Rabu, Oktober 29, 2008

Catatan mini seorang fakir

Sekedar catatan:
Catatan mini seorang fakir

Awal musim dingin. Arba wa Nush, 28 Oktober 2008
Hari ini saya bangun lebih awal dari biasanya, tepat jam 3.00 pagi. saya tidak mau membiarkan kesempatan ini terlewatkan begitu saja, saya langsung berwhudu, bersimpuh sujud mengharapkan ampunan dan karunia-Nya. Tak lupa saya raih Al-quran mungil pemberian adik saya dan membacanya sambil sedikit mencermati isi kandungannya semampuk saya. Hati saya terenyuh, betapa selama ini saya sangat jauh dari-Nya. Saya lupa untuk berterima kasih kepada-Nya. Padahal di dalam setiap hari-hari yang saya lewati ada saat di mana saya merasa sangat kaya raya atas apa yang  saya miliki, tawa, ketulusan, cinta, kasih sayang, kejujuran, itulah semua kekayaan saya.

Tuhan menghujani saya dengan Rahmat teragung-Nya. Maafkan hamba Tuhan, hamba sangat miskin, fakir kemampuan. Kemampuan untuk berterima kasih, kemampuan membalas seluruh kebaikan-Mu kepada hamba, atau sekedar memberi beberapa kalimat indah untuk-Mu, sungguh hamba sangat fakir.
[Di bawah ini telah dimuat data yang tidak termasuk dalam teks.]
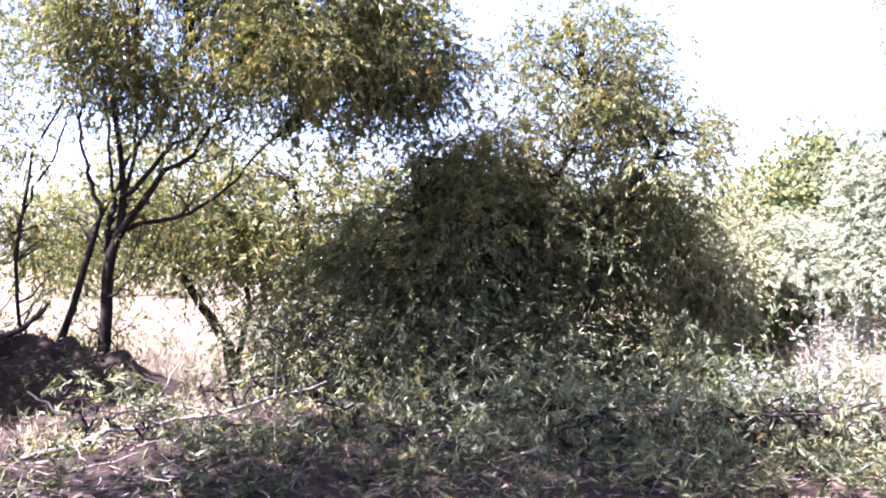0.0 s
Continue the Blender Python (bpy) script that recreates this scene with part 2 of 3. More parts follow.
def sprays_of(crown, spread, count, gaps):
    """Places where sprays start: knots spread through each round of the crown, sprays round each knot."""
    knots, starts, out = [], [], []
    for centre, radii, knot_count in crown:
        d = unit(rng.normal(size=(knot_count, 3)))
        r = rng.uniform(0.12, 1, knot_count) ** 0.45
        k = np.array(centre) + d * r[:, None] * np.array(radii)
        k = k[[noise.noise(Vector(p) * 1.7) > -gaps for p in k]]
        knot_count = len(k)
        knots.append(k)
        s = np.repeat(k, count, axis=0) + rng.normal(0, spread, (knot_count * count, 3)) * (1, 1, 0.75)
        starts.append(s)
        out.append(unit((s - np.array(centre)) / np.array(radii)))
    return np.concatenate(knots), np.concatenate(starts), np.concatenate(out)


def tree(name, base, label, category, limbs, crown, leaf, bark, spread=0.22, per_knot=14, spray=0.4, droop=0.5, per_spray=14, size=(0.09, 0.017),
         hang=0.4, slim=4, twigs=True, singles=None, near=None, twig_bark=None, branch_bark=None, branch_parts=0, group="", branch_r=0.016, kind="", gaps=0.22,
         face=0.6, loose=0.75, feathered=False, branch_share=1):
    """A tree: limbs (lines with a first and last radius), branches to every knot of its crown, twigs and leaves."""
    top = thing(name, base, label, category, group, kind)
    base = np.array(base, float)
    stem_points = []
    for n, (points, r0, r1) in enumerate(limbs):
        line = bowed(np.array(points, float) - base, 14, 0.012 + 0.1 * r1)
        rad = r0 + (r1 - r0) * np.linspace(0, 1, 14) ** 0.8
        if n == 0:
            rad[0] *= 1.35
        v, f = tube(line, rad, 10, 0.10)
        part("trunk" if n == 0 else "limb", mesh_of("limb", v, f, bark, True), top)
        stem_points.append(np.column_stack([line[3:-2], rad[3:-2]]))
    stem = np.concatenate(stem_points)
    crown = [(np.array(c, float) - base, r, k) for c, r, k in crown]
    knots, starts, outward = sprays_of(crown, spread, per_knot, gaps)
    pieces = []
    for k in knots[::branch_share]:
        d = k - stem[:, :3]
        cost = np.linalg.norm(d, axis=1) + 0.3 * np.maximum(0, -d[:, 2])
        i = int(np.argmin(cost + rng.uniform(0, 0.3, len(cost))))
        p = stem[i, :3]
        mid = (p + k) / 2 + np.array((0, 0, 0.12 * np.linalg.norm(k - p))) + rng.normal(0, 0.06, 3)
        r = min(branch_r * (0.6 + 0.35 * np.linalg.norm(k - p)), stem[i, 3] * 0.7)
        pieces.append(tube(bowed([p, mid, k], 7, 0.015), np.linspace(r, 0.004, 7), 5))
    wood = branch_bark or bark
    for v, f in pieces[:branch_parts]:
        part("branch", mesh_of("branch", v, f, wood, True), top)
    if pieces[branch_parts:]:
        v, f = joined(pieces[branch_parts:])
        part("branchwork", mesh_of("branchwork", v, f, wood, True), top, kind="stuff")
    s = len(starts)
    aim_to = unit(outward * (1, 1, 0.6) * 0.8 + rng.normal(0, 0.7, (s, 3)) + (0, 0, 0.15))
    long = spray * rng.uniform(0.5, 1.35, s)
    u = np.linspace(0, 1, 4)
    lines = starts[:, None] + long[:, None, None] * (u[:, None] * aim_to[:, None] + (u**2)[:, None] * np.array((0, 0, -droop)))
    if twigs:
        a = np.arange(3) * 2 * np.pi / 3
        ring = np.stack([np.cos(a), np.sin(a), 0 * a], 1) * 0.0032
        v = lines[:, ::3, None] * (1, 1, 1) + ring * np.array((1, 0.4))[:, None, None]
        v = np.concatenate([v[:, :1], lines[:, 1:3].mean(1)[:, None, None] + 0.7 * ring, v[:, 1:]], 1)
        i, j = np.meshgrid(np.arange(2), np.arange(3), indexing="ij")
        k = (j + 1) % 3
        q = np.stack([i * 3 + j, i * 3 + k, i * 3 + 3 + k, i * 3 + 3 + j], -1).reshape(-1, 4)
        q = np.concatenate([q[:, :3], q[:, [0, 2, 3]]])
        f = (q[None] + (np.arange(s) * 9)[:, None, None]).reshape(-1, 3)
        f = f[(f[:, 0] // 9) % 2 == 0]
        part("twig_growth", mesh_of("twig_growth", v.reshape(-1, 3), f, twig_bark or bark), top, kind="stuff")
    w = np.clip(rng.uniform(0.08, 1.05, (s, per_spray)), 0, 1)
    pos = starts[:, None] + long[:, None, None] * (w[..., None] * aim_to[:, None] + (w**2)[..., None] * np.array((0, 0, -droop)))
    way = aim_to[:, None] + 2 * w[..., None] * np.array((0, 0, -droop)) * 0.6
    sunward = unit(outward + (0, 0, 0.9))[:, None] + rng.normal(0, 0.25, (s, 1, 3))
    if feathered:
        side = unit(np.cross(sunward, aim_to[:, None])) * np.where(np.arange(per_spray) % 2, 1.0, -1.0)[:, None]
        aims = unit(side + 0.5 * aim_to[:, None] + 0.3 * rng.normal(size=pos.shape) + np.array((0, 0, -hang)))
    else:
        aims = unit(0.7 * unit(way) + loose * unit(rng.normal(size=pos.shape)) + np.array((0, 0, -hang)))
    facing = (face * sunward * np.ones(pos.shape)).reshape(-1, 3)
    n = s * per_spray
    pos, aims = pos.reshape(n, 3), aims.reshape(n, 3)
    lengths = size[0] * rng.uniform(0.55, 1.25, n)
    widths = size[1] * rng.uniform(0.7, 1.25, n)
    rest = np.ones(n, bool)
    if singles:
        order = np.argsort(np.linalg.norm(pos + base - np.array(near), axis=1))[:300]
        rest[order] = False
        single_leaves(top, pos[order], aims[order], lengths[order], widths[order], singles)
    part("crown", leaf_mesh("crown", pos[rest], aims[rest], lengths[rest], widths[rest], leaf, slim, facing[rest]), top, kind="stuff")
    return top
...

Sangat beruntung, Tuhan maha kaya, tidak butuh apapun dari hambanya, apalagi hamba semacam saya. Dan untuk inipun saya masih terlambat bersukur “Segala puji hanya untuk-Mu, Tuhanku. Maafkan atas kefakiran hamba”.

Tak terasa sepotong cahaya menyelinap dari balik jendela kamar saya saat tirai kabut membuka panggung bumi.  Saya langsung membuka jendela kamar, udara dingin langsung menerpa wajah saya, menggigil. Saya nikmati wangi embun yang membasahi dedaunan di tambah kicau burung yang gembira menyambut pagi. Meskipun demikian saya memberanikan diri keluar rumah, ada sesuatu yang harus saya beli.

Dingin. Kehidupan di mulai lagi, bus-bus telah memenuhi terminal yang terletak di depan apartemen tempat tinggal saya. Saya tidak tahu apa yang sudah Allah rencanakan untuk hidup saya hari ini. Setelah kemarin, lusa, seminggu yang lalu, sebulan yang lalu dan bertahun-tahun yang lalu, kesedihan, kesenangan, kekecewaan, rindu, sepi, bahagia dan segala macam rasa telah mewarnai hari-hari saya. Namun demikian, ada satu rasa yang akrab dengan hari-hari saya kini “Rindu”. Dia sseakan tidak mau melewati hari-hari saya. Saya mulai akrab dengannya sejak tiga tahun yang lalu, saat saya memilih untuk melanjutkan kuliah di Kairo, Mesir. Keputusan inilah yang membuat saya kini jauh dari orang-orang yang sangat mencintai saya dan sangat  saya cintai. Sejak saat itu saya merasa kesepian. Meninggalkan adalah hal yang menyakitkan. Tuhan, ku harap hariku ini lebih baik dari hari sebelumnya.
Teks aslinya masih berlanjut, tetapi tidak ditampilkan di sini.